In ecosystem development, blockchain foundations and protocol teams analyze community participation, developer contributions, and token distribution patterns to guide governance and funding allocations. On-chain voting data, grant disbursement records, and GitHub activity can be modeled to assess project health and predict long-term viability. Moreover, network observability platforms track validator uptime, stake concentration, and geographic node distribution to ensure that consensus mechanisms remain sufficiently decentralized and resilient against coordinated attacks.
Technical and Operational Challenges
Despite its growing utility, cryptographic data science faces numerous challenges. The volume and velocity of blockchain data necessitate scalable storage and processing infrastructure. Terabytes of data across multiple chains must be continuously ingested, transformed, and made queryable with minimal latency. Pseudonymity and privacy-preserving technologies, while essential for user autonomy, complicate entity resolution and behavioral profiling.

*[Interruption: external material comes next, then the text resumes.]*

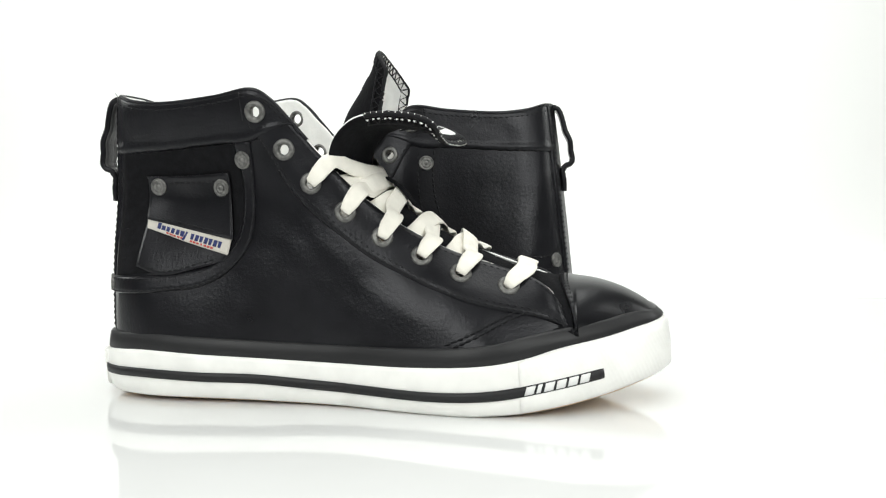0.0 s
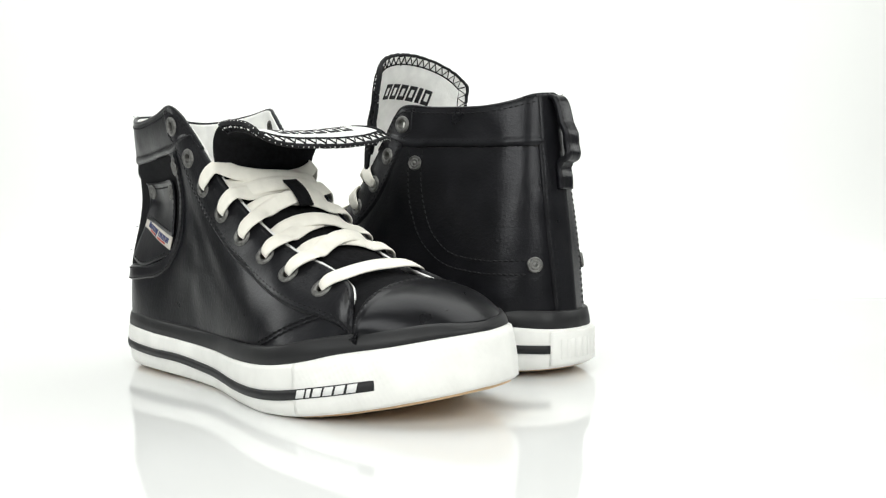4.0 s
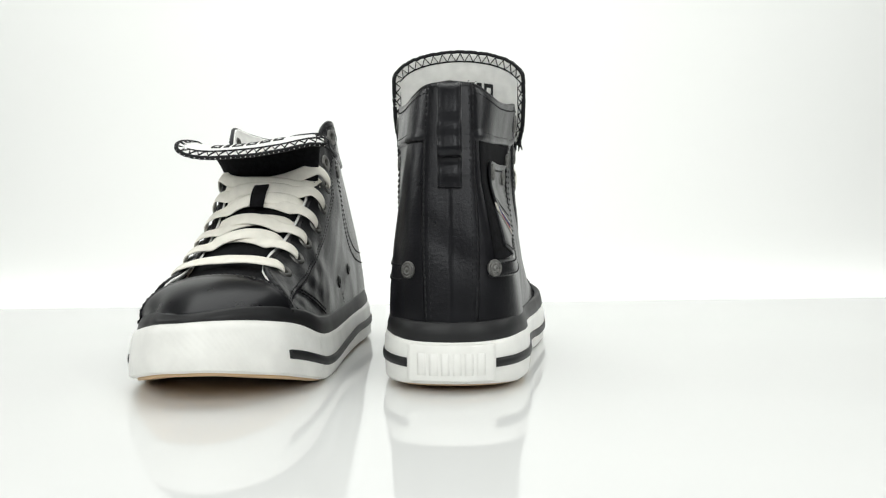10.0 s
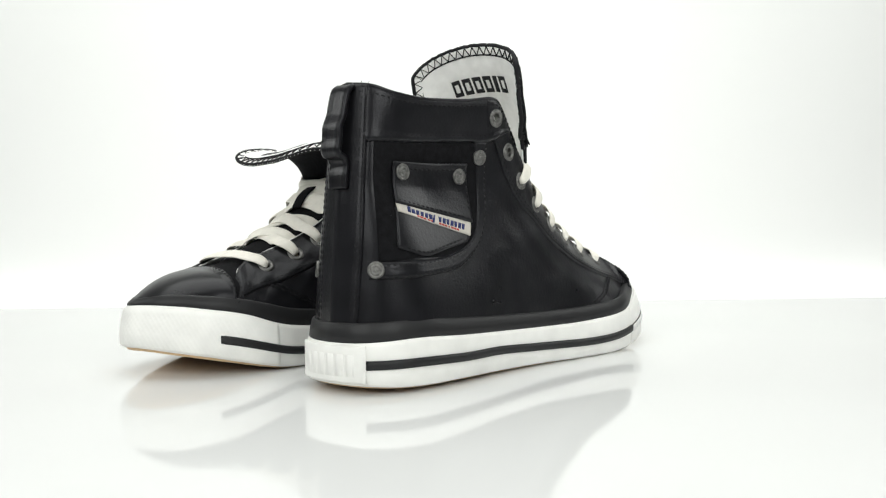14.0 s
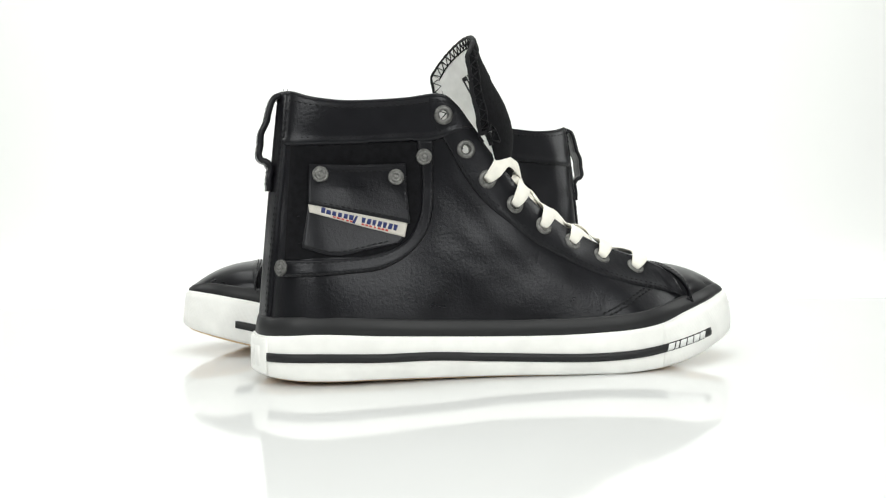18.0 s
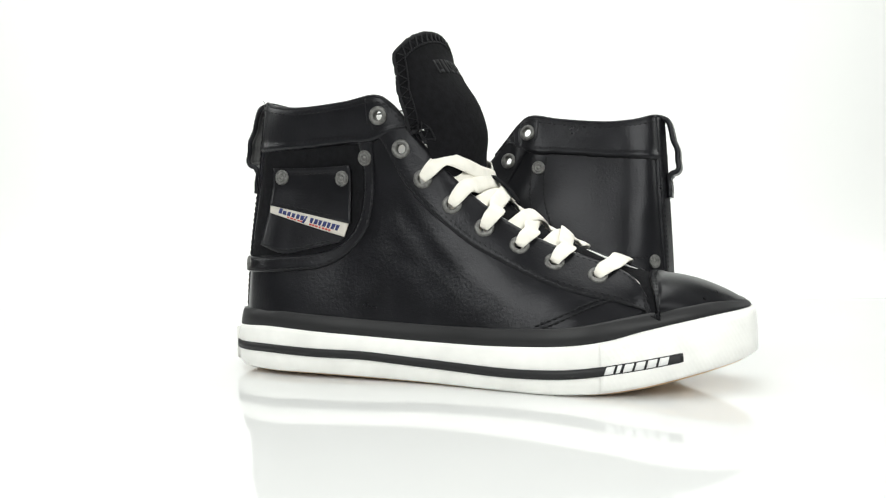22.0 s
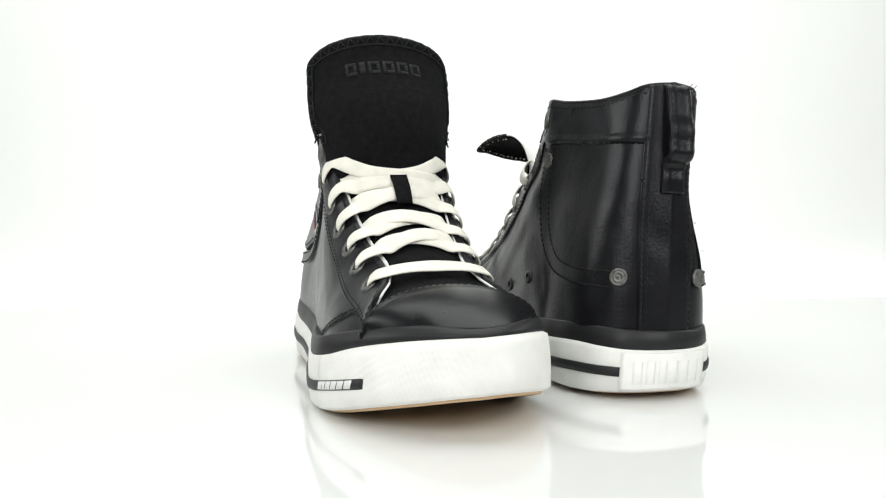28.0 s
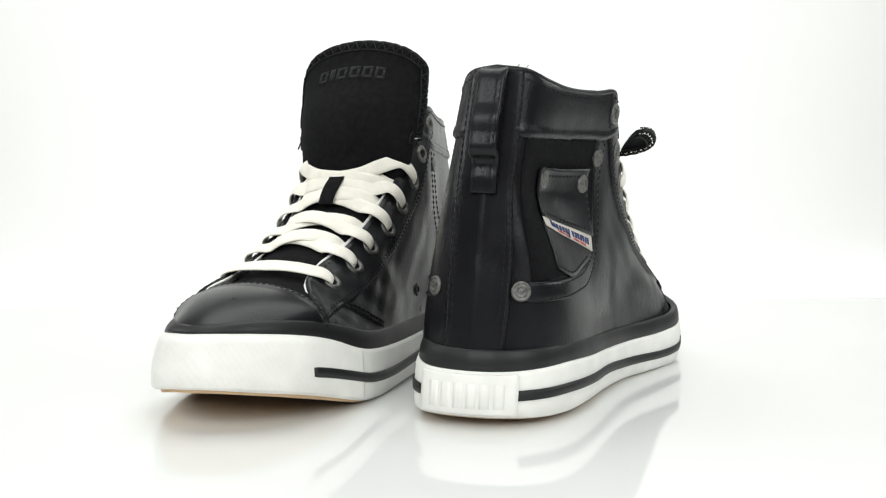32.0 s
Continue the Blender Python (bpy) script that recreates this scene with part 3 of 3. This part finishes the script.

Additionally, the rapid pace of innovation in the blockchain space—new token standards (e.g., ERC-4337), evolving consensus protocols, and the emergence of novel Layer 1 networks—demands constant methodological adaptation. Data scientists must maintain a deep understanding of protocol mechanics to accurately interpret signals and avoid false inferences. Interoperability between different blockchain networks introduces further complexities, as does the integration of off-chain data (e.g., oracle feeds, social sentiment) with on-chain metrics.
Finally, governance and ethical considerations are increasingly important. As data science tools grow more powerful in deanonymizing users or predicting financial behaviors, the line between transparency and surveillance becomes blurred. Ethical frameworks must be developed to guide the responsible use of data science in decentralized environments, preserving user rights while enabling systemic integrity.
Core Competencies for Crypto Data Scientists
Professionals in this domain are expected to possess a robust blend of technical, analytical, and domain-specific competencies. Proficiency in programming (especially Python, SQL, and Rust), a strong foundation in blockchain architecture (including EVM compatibility, Layer 2 protocols, and smart contract design), and fluency in statistical modeling and machine learning are prerequisites. Familiarity with graph theory, time-series forecasting, and data visualization platforms is also essential.
In addition, cryptographic data scientists must stay abreast of developments in cryptography, distributed computing, and zero-knowledge proofs, as these underpin many modern blockchain protocols. Understanding the economic and game-theoretical assumptions embedded in tokenomics and consensus mechanisms allows for more accurate modeling of network behaviors and incentives.
Ultimately, cryptographic data science stands as a critical enabler of blockchain’s long-term potential. It bridges the gap between technical infrastructure and actionable intelligence, empowering stakeholders to make informed decisions in an increasingly complex and decentralized digital economy.